The characters are always case-sensitive and do not depend on the locale for ordering.

Escape Sequence

fragment EscapeSequence
    = "\\\\\\\\"
    | "\\\\\\""
    | "\\\\\\'"
    | "\\\\0"
    | "\\\\a"
    | "\\\\b"
    | "\\\\f"
    | "\\\\n"
    | "\\\\r"
    | "\\\\t"
    | "\\\\v"
    | "\\\\["
    | "\\\\]"
    | "\\\\-"
    | "\\\\x" Hex Hex
    | "\\\\u" Hex Hex Hex Hex
    | "\\\\U" Hex Hex Hex Hex Hex Hex Hex Hex
    ;
fragment Hex
    = [0-9A-Fa-f]
    ;

Used in StringLiteral and CharacterSetLiteral.

The escape sequences \0, \a, \b, \f, \n, \r, \t and \v represent special characters like in D.

The escape sequences \x, \u and \U are followed by a hexadecimal number, which is turned into a Unicode character. The number needs to be a valid Unicode character of the used size. For \x only ACSII characters are valid, because other characters need more UTF-8 bytes. For \u and \U Unicode surrogates are not allowed.

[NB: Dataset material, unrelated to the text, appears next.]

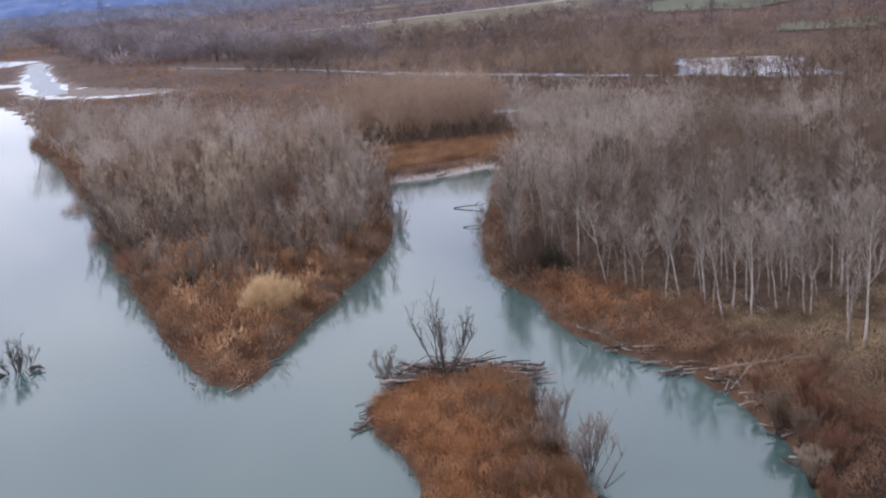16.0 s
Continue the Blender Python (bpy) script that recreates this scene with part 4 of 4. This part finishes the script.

All other escape sequences represent the character following the slash.

Integer Literal

token IntegerLiteral
    = [1-9] [0-9]*
    | "0"
    ;

Space

token Space
    = [ \\n\\r\\t]+
    ;

Whitespace is ignored. Sometimes it is necessary to separate tokens.

Line Comment

token LineComment
    = "//" [^\\n\\r]*
    ;

A line comment starts with "//" and includes all characters of the current line. Line comments starting with "///" can be used as documentation comments for symbols.

Block Comment

token BlockComment
    = "/\*" BlockCommentPart* "\*"* "\*/"
    ;
fragment BlockCommentPart
    = [^\*]
    | "\*"+ [^\*/]
    ;

A block comment starts with "/*" and ends with next occurrence of "*/". It can not be nested. Block comments starting with "/**" can be used as documentation comments for symbols.

Nesting Block Comment

token NestingBlockComment
    = "/+" NestingBlockCommentPart* "+"* "+/"
    ;
fragment NestingBlockCommentPart
    = [^+/]
    | "+"+ [^+/]
    | "/"+ [^+/]
    | "/"* NestingBlockComment
    ;

A nested block comment starts with "/+" and can be nested. It ends with the next not nested occurrence of "+/". Nested block comments starting with "/++" can be used as documentation comments for symbols.